The Wyoming Supreme Court has denied the state’s request for mid-lawsuit clarification on a legal issue as a teachers’ advocacy group and several schools are accusing the state of skimping on education funding.
Filed Tuesday, the high court’s denial is terse. It says that though Wyoming asked for review on a legal question last month, the court has chosen to deny that petition after reviewing the briefs following the petition.
That question was whether education funding adequacy is a fundamental right on par with free speech.
Laramie County District Court Judge Peter H. Froelicher ruled July 31 that it is - and the high court's refusal to grapple with the issue upholds that ruling.
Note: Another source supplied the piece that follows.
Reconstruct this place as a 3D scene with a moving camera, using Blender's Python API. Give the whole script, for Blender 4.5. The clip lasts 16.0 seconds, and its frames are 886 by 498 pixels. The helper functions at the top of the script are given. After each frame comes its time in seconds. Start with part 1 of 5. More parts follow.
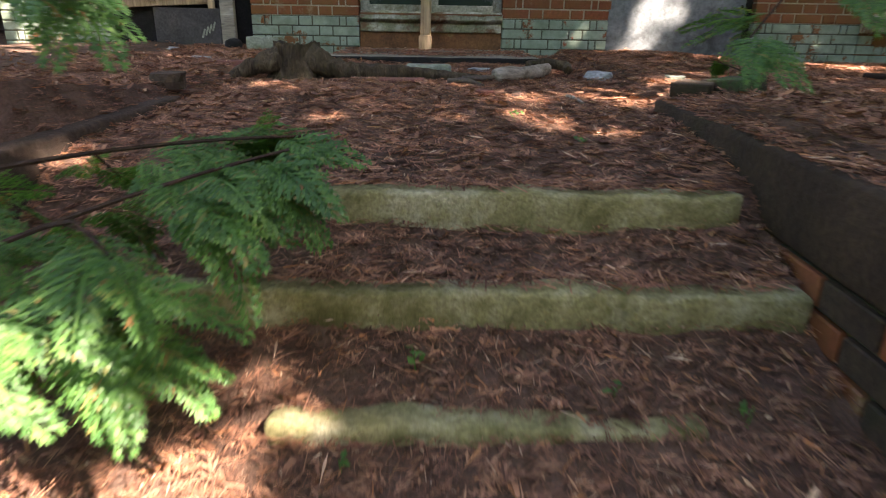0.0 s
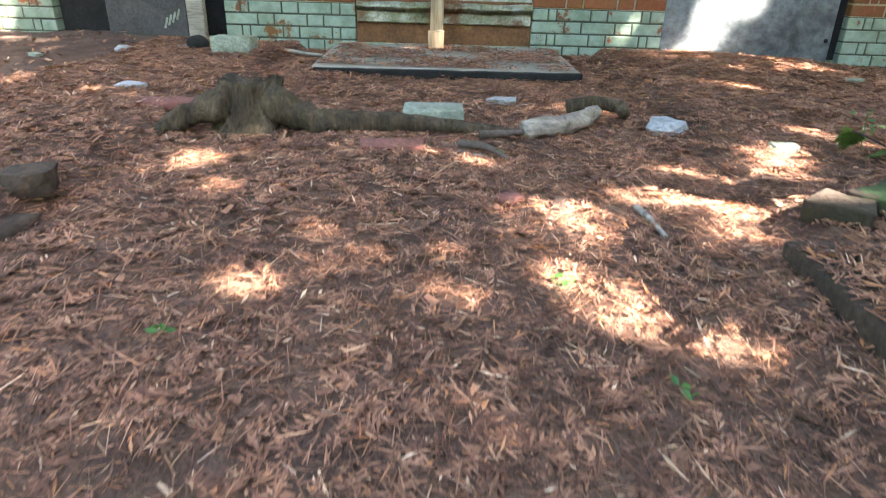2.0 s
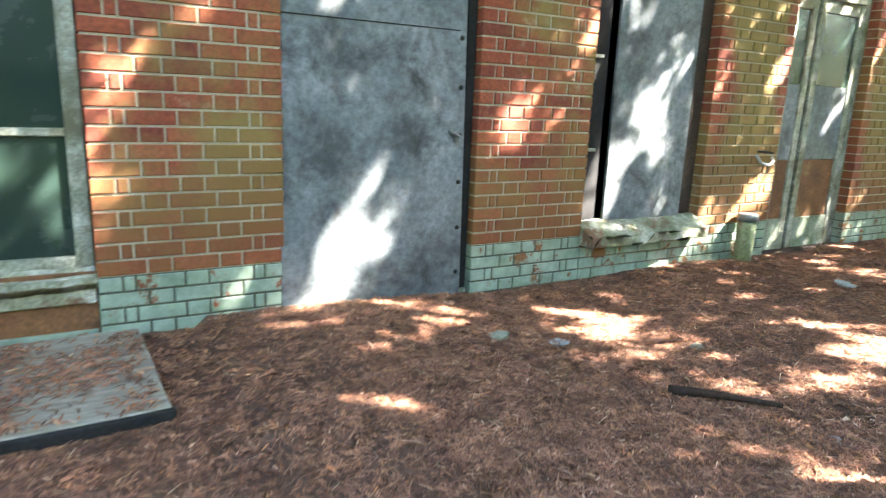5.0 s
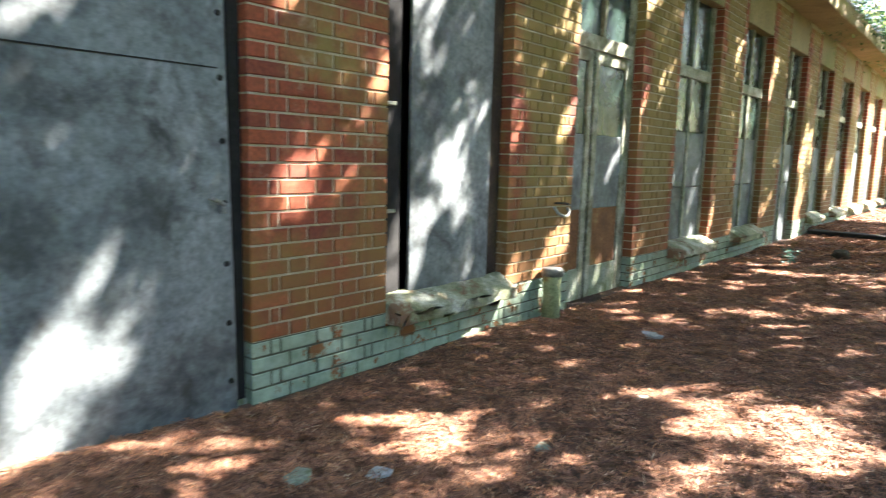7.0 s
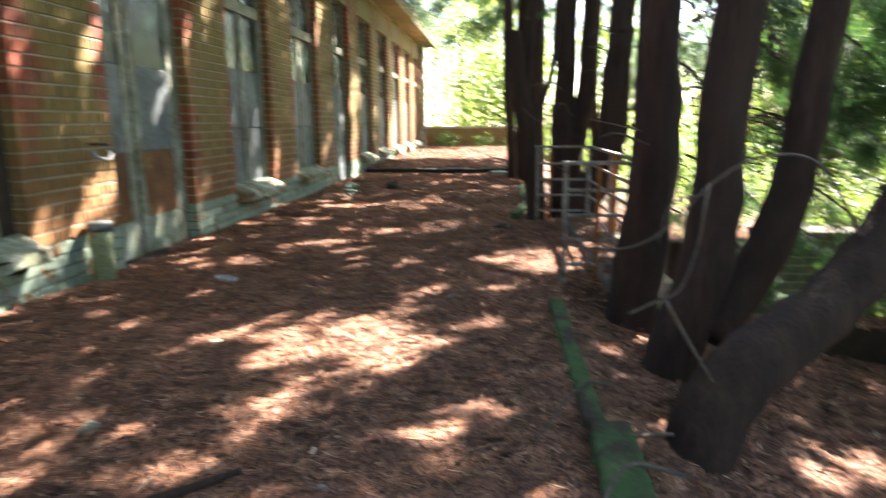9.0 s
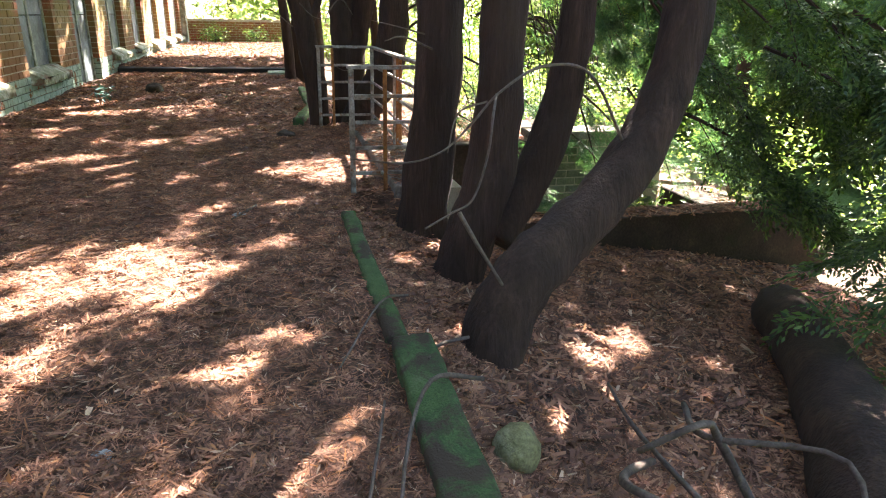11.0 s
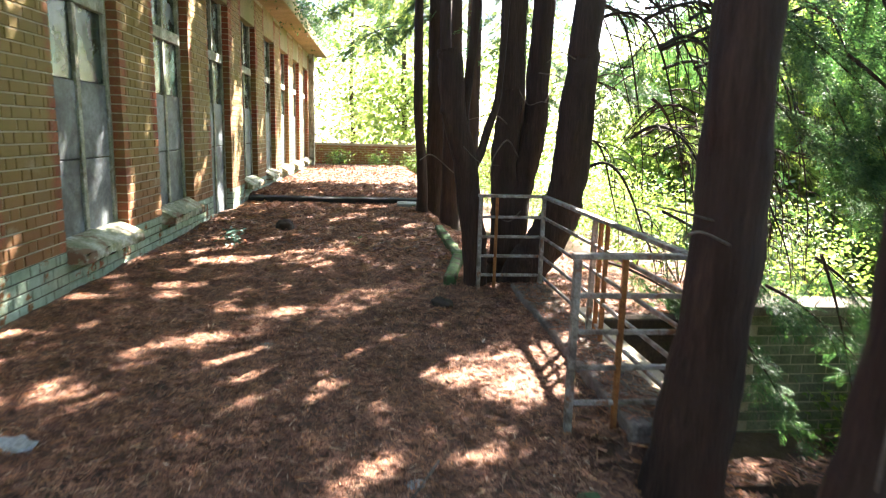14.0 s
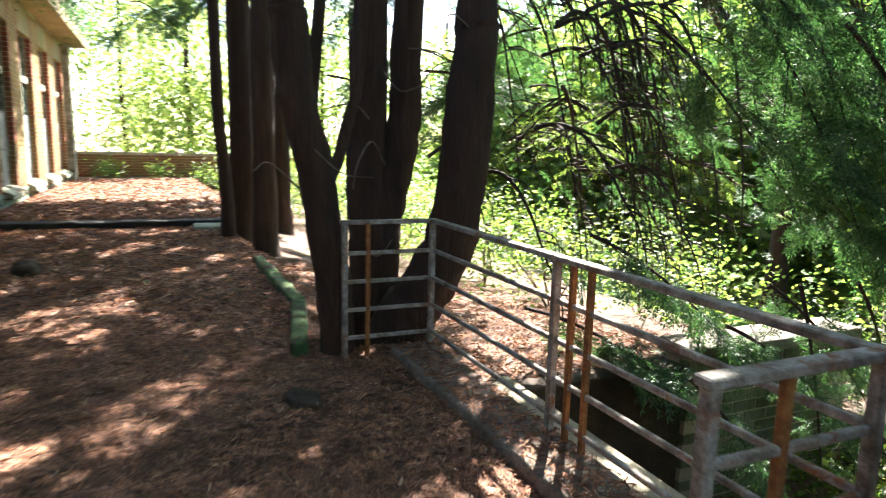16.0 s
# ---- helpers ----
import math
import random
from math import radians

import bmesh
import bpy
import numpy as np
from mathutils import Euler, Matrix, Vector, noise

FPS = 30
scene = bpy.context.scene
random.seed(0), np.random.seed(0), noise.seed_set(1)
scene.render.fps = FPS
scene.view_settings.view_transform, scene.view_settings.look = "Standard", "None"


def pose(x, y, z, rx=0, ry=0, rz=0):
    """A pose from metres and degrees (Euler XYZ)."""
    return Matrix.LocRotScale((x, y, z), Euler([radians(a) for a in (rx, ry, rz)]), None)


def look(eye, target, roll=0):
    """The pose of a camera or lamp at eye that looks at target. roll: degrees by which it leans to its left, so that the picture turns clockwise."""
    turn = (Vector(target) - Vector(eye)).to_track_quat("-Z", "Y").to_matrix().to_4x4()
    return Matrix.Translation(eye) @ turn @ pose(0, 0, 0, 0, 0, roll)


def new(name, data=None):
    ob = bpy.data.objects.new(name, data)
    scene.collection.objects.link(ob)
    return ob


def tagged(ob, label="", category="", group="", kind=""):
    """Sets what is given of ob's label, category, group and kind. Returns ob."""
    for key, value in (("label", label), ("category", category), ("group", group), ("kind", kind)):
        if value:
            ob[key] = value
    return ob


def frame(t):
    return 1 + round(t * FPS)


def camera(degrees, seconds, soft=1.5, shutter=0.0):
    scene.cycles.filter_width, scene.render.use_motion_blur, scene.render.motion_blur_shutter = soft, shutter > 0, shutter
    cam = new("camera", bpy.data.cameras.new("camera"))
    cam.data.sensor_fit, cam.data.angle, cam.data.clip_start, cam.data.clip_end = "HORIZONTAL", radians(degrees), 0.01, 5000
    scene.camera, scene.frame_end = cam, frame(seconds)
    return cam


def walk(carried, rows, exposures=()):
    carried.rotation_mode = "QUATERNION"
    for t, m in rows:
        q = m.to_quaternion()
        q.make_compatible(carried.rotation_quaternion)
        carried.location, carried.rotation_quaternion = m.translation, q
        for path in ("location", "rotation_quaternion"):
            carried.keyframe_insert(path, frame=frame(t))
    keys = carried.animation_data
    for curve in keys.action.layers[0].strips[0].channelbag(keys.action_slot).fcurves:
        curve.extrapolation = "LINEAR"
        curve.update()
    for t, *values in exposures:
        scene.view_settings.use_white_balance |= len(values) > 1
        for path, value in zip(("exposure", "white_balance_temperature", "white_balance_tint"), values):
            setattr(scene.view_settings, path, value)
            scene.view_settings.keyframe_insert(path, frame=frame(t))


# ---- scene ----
cam = camera(69.2, 16.0, 1.1, 0.5)
EXPOSURES = [(0.0, 3.15, 7500, 24), (0.7, 3.25, 7600, 26), (1.5, 4.0, 7000, 16), (2.0, 4.4, 6900, 15), (3.0, 4.65, 6700, 12), (4.5, 4.65, 6600, 12), (7.0, 3.85, 6600, 12), (9.0, 3.5, 6700, 15), (9.5, 3.6, 6450, 11), (12.0, 4.1, 7000, 20), (13.0, 4.2, 6900, 18), (14.0, 3.9, 6700, 14), (16.0, 3.4, 6500, 10)]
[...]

That categorization brings with it the most rigorous legal test possible when courts evaluate state laws and budgets involving school funding.
Unless the Wyoming Supreme Court reverses the categorization after this case’s conclusion, it will put Wyoming in the position of having to defend any school-funding inadequacies by proving the state had a compelling reason for them and crafted them in the least onerous way possible.
That test is called strict scrutiny.
Lobby Group Rejoices
The Wyoming Education Association, along with multiple school districts, is suing the state claiming Wyoming doesn’t fund education well enough and celebrated the victory in a Tuesday press release.
“Already we have seen multiple attempts by the State to prevent or prolong our opportunity to explore the merits of our case in Court,” said WEA President Grady Hutcherson in the statement. “We are grateful that the Supreme Court has upheld the decision made by the District Court — a decision which we feel is a just, appropriate ruling regarding the burden of proof to be applied in our case.”
Hutcherson characterized the state’s petition as a stalling tactic, saying that, “Our students and educators should not be waiting in legal limbo.”
“The gap between school funding and students’ real needs is mounting every day,” Hutcherson continued. “They need adequate resources for quality education, and they need them now.”
WEA in its brief said Wyoming should not have petitioned the state Supreme Court in the middle of the case, but can appeal after trial if it wishes.
Some Concern At The Capitol
WEA may be rejoicing, but some state legislators have bemoaned the tight system the judicial branch has imposed on them for years with respect to school funding, saying it discourages thrift.
Gov. Mark Gordon, whose appointed Attorney General’s Office launched the petition and is fighting WEA’s lawsuit in court, declined to comment, via his spokesman Thursday.
The case is set for a five-week bench trial in June 2024.